Source data:
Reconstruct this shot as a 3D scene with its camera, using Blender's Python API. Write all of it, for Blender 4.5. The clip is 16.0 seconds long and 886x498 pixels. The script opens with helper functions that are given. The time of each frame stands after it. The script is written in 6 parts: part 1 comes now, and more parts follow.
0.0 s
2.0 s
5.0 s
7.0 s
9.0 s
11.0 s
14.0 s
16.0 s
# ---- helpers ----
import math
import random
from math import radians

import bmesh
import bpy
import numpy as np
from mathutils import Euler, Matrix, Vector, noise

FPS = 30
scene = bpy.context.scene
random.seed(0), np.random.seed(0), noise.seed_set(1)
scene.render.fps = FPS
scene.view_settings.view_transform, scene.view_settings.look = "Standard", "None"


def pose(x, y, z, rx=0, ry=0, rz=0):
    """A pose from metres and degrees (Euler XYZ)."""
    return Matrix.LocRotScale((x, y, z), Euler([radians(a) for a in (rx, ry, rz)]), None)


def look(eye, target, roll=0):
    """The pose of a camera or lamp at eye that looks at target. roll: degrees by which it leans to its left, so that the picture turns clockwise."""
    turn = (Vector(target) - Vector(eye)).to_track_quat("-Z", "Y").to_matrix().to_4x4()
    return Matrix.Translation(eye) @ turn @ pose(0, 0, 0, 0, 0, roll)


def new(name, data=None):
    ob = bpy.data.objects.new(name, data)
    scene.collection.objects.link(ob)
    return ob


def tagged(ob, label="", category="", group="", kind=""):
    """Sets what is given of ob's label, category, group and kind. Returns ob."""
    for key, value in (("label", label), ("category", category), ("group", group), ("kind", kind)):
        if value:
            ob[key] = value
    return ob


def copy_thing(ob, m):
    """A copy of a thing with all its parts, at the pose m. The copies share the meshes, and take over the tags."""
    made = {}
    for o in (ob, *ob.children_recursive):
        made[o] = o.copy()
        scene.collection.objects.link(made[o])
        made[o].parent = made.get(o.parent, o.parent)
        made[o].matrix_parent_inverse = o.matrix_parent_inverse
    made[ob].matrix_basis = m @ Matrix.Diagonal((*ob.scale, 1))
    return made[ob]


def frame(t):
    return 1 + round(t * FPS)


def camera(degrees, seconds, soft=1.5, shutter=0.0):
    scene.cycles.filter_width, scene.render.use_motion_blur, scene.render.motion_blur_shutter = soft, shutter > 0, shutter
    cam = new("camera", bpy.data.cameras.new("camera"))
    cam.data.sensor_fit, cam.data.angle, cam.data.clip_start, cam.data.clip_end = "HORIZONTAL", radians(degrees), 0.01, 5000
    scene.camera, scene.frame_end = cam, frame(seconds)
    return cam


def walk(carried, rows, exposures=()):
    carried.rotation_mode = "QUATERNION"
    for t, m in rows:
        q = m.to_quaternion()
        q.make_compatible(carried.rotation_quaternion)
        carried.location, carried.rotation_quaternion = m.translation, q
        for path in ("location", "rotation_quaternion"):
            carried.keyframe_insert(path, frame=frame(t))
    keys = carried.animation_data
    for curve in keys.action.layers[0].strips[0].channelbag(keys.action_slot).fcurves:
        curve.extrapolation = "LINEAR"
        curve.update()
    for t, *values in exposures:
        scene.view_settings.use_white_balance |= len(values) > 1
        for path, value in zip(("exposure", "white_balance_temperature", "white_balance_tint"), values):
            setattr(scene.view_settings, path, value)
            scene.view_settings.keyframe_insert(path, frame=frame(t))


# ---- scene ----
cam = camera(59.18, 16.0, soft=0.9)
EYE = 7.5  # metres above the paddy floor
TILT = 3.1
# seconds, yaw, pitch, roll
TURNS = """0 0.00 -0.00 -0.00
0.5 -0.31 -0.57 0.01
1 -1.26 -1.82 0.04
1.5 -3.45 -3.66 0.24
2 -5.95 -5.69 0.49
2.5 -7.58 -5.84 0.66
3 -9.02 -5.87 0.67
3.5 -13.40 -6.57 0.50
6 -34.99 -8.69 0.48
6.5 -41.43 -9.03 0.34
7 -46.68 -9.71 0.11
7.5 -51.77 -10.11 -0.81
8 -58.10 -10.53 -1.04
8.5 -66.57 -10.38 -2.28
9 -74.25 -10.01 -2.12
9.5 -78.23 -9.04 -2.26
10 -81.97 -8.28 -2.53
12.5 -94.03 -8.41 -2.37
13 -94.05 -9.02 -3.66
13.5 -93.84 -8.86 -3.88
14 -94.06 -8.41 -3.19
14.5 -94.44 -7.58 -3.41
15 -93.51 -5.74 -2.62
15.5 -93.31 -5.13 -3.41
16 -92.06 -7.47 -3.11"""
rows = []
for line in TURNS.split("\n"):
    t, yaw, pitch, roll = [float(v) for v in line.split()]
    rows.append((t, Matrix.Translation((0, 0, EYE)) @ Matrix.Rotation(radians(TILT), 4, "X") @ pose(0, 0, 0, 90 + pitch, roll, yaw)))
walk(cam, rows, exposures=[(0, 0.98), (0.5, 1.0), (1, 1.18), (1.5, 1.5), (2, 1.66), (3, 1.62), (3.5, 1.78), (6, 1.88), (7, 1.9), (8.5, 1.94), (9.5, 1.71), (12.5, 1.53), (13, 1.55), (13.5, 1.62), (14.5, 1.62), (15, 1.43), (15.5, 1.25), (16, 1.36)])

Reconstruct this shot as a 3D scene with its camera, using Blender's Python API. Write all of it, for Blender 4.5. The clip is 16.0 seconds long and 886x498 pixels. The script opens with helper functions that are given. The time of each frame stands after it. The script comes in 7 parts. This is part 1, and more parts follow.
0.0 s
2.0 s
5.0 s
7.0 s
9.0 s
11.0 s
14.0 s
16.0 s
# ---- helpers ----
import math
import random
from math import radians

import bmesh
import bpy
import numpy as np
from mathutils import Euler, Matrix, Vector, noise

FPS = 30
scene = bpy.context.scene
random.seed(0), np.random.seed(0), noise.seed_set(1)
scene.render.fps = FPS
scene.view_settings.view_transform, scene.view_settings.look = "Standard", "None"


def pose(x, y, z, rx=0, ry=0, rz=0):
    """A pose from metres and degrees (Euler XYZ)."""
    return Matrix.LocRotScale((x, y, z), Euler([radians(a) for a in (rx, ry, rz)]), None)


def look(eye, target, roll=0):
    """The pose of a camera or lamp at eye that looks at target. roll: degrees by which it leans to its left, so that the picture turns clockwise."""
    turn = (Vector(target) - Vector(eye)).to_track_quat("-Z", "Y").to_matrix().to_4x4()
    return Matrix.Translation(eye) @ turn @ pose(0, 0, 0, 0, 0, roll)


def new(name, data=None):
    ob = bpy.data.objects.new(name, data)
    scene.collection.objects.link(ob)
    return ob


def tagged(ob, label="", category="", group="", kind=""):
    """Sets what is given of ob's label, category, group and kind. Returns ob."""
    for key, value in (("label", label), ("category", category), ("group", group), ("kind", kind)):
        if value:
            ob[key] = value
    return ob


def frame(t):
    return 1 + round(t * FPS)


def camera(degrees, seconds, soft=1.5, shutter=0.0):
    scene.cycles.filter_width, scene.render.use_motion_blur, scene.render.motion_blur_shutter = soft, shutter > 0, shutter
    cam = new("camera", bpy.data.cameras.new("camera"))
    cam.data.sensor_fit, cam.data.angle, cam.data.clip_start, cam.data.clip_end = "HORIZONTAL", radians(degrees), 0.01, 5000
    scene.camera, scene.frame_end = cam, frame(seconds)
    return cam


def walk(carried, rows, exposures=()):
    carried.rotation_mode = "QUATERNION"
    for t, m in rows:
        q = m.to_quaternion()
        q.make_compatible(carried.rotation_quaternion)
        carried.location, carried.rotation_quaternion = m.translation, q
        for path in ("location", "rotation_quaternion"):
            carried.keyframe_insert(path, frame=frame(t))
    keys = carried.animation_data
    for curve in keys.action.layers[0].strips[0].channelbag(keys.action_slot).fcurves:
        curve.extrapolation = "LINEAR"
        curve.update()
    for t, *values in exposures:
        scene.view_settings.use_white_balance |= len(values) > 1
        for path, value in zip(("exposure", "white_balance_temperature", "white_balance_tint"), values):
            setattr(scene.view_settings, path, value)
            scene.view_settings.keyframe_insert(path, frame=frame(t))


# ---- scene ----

To do: Search the data for "that". Copy every matching line.

The output:
Reconstruct this shot as a 3D scene with its camera, using Blender's Python API. Write all of it, for Blender 4.5. The clip is 16.0 seconds long and 886x498 pixels. The script opens with helper functions that are given. The time of each frame stands after it. The script is written in 6 parts: part 1 comes now, and more parts follow.
    """The pose of a camera or lamp at eye that looks at target. roll: degrees by which it leans to its left, so that the picture turns clockwise."""
Reconstruct this shot as a 3D scene with its camera, using Blender's Python API. Write all of it, for Blender 4.5. The clip is 16.0 seconds long and 886x498 pixels. The script opens with helper functions that are given. The time of each frame stands after it. The script comes in 7 parts. This is part 1, and more parts follow.
    """The pose of a camera or lamp at eye that looks at target. roll: degrees by which it leans to its left, so that the picture turns clockwise."""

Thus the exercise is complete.